DIGAMOS que vivió una hibernación forzosa por la ya lejana prohibición y por las dificultades para recuperarlo de la memoria del pueblo. El euskera, la vieja lengua materna, recobra poco a poco su vida con el deshielo de las trabas y con el florecer de un puñado de generaciones que poco a poco fueron entregándose en su aprendizaje. Allá donde sobrevivieron pequeños núcleos, el asunto es menos complejo. En el hogar o en el campo donde se trabajaba la tierra o con el ganado; en los pueblos autosuficientes o en los barcos de pesca, donde la convivencia cerrada duraba meses, el euskera tuvo mejor color. Se hablaba con más soltura y menos miedo.

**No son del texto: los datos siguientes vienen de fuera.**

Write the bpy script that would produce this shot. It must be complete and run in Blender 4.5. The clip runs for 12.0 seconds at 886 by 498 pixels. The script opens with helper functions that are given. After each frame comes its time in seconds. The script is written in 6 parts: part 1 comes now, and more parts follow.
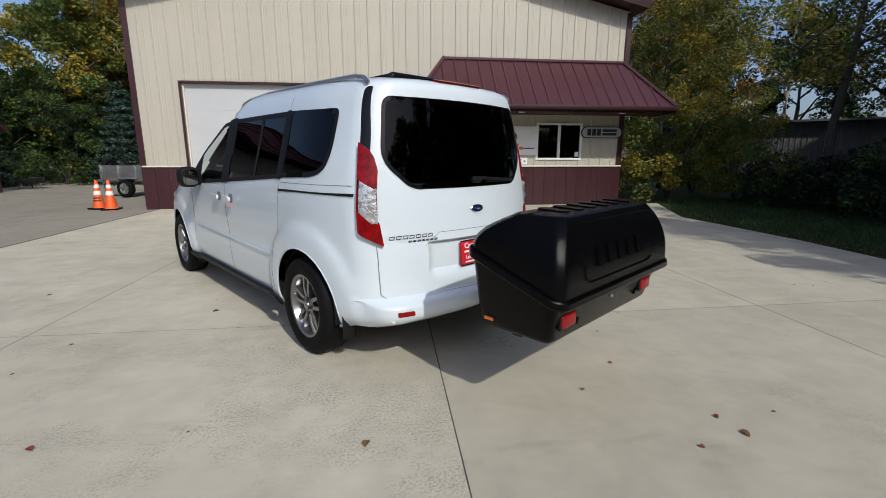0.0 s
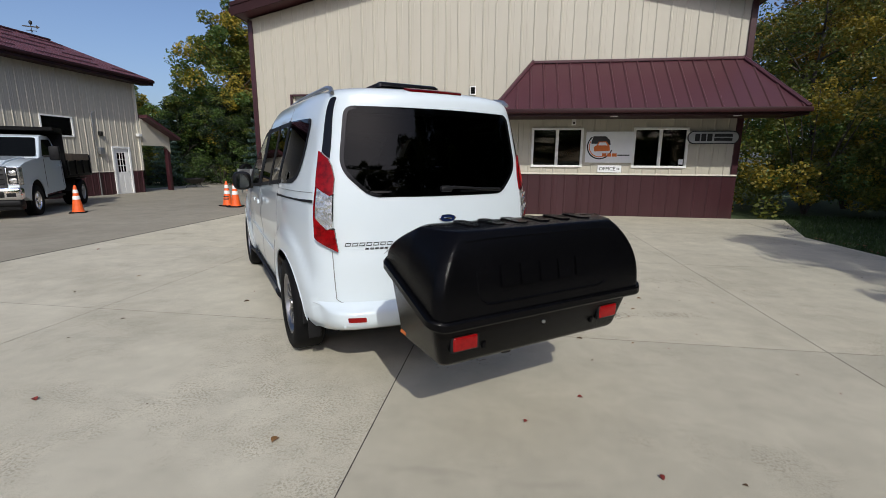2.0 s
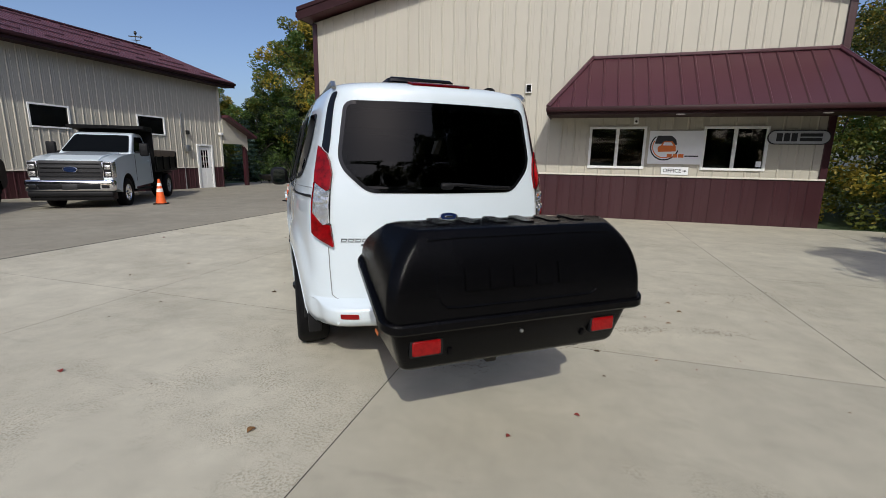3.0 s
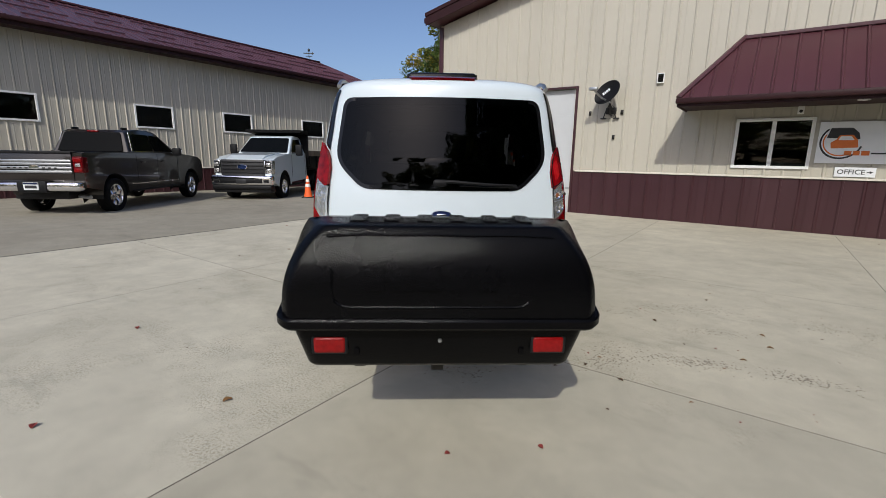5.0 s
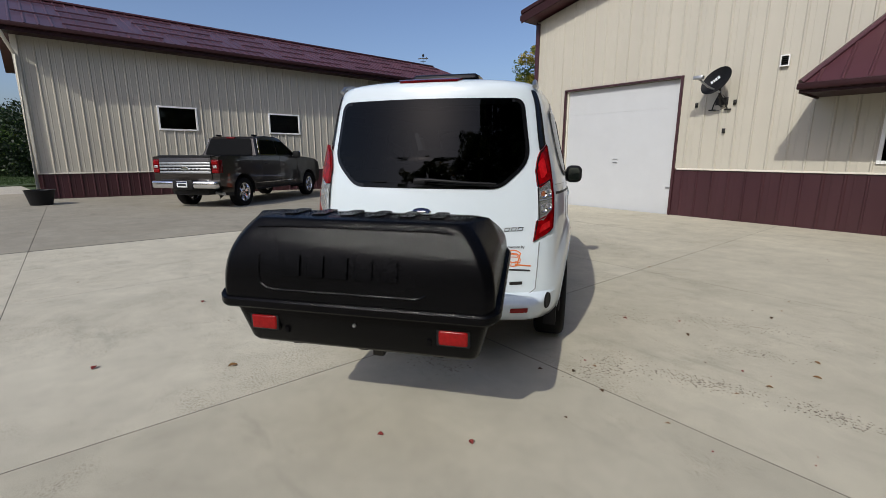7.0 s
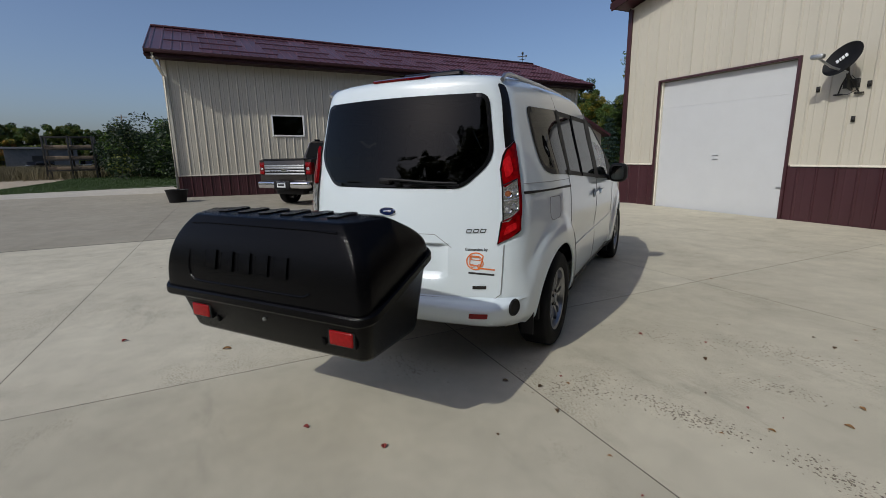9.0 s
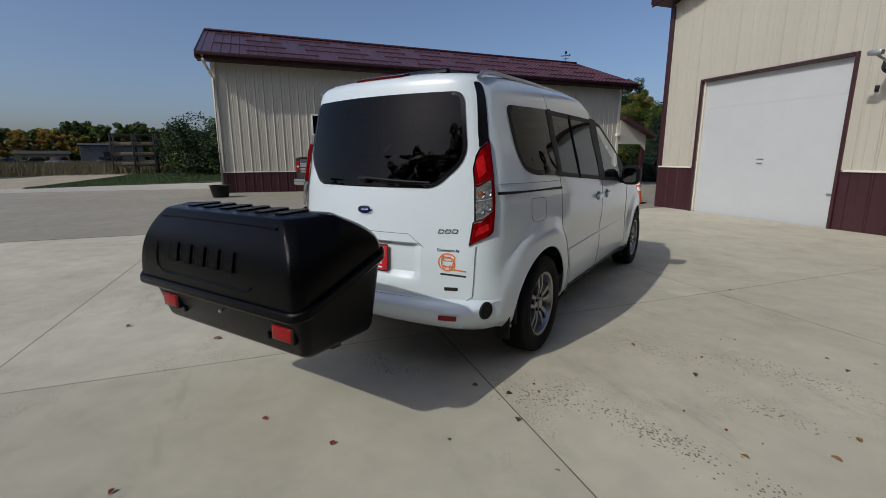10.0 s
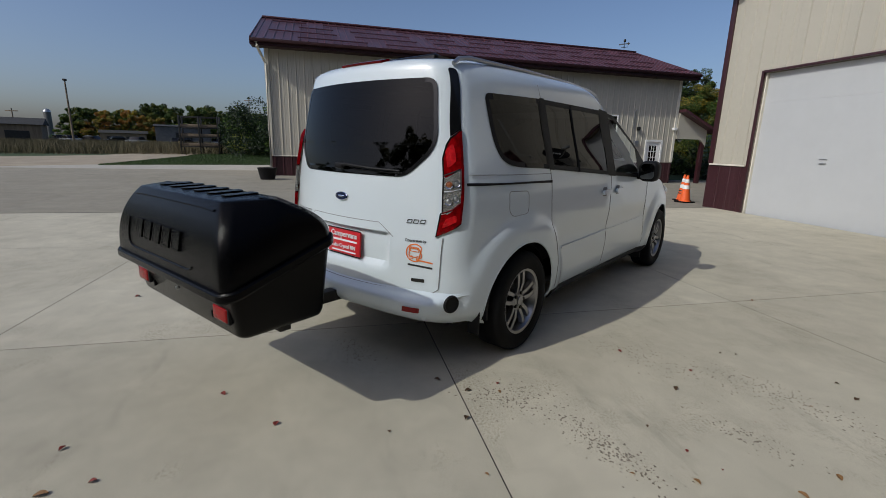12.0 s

¿Qué pasó en las grandes ciudades o en los barrios muy poblados; en los municipios más ligados a la industria (y por consecuencia, al comercio derivado de ella...) cabe preguntarse? En los comienzos de la prohibición hubo algunos focos de infección: la llegada de la migración, que no conocía la lengua, el miedo a la denuncia o a que a uno le tachasen de aldeano, lo que redujo su uso y, como consecuencia de todo ello, el olvido, lo que rompió la cadena de transmisión en apenas un par de generaciones. Lo suficiente para que se lo llevase un iceberg mar adentro.

Han hecho falta años, muchos años, para recuperarse de esas heridas. Y hacen falta muchos más. Las últimas juventudes (de la edad madura en adelante las dificultades para el aprendizaje de un idioma ya son morrocotudas...), apoyadas en las políticas de recuperación, ha redoblado esfuerzos y los resultados saltan a la vista. Poco a poco la población euskaldunberri va perdiendo el miedo a su uso en la medida que van cogiendo soltura al hablar y expresarse. Ahora acaban de informar que la tierra madre, el Bilbao metropolitano, detecta un crecimiento considerable del uso del euskera que, como ven, regresa a casa.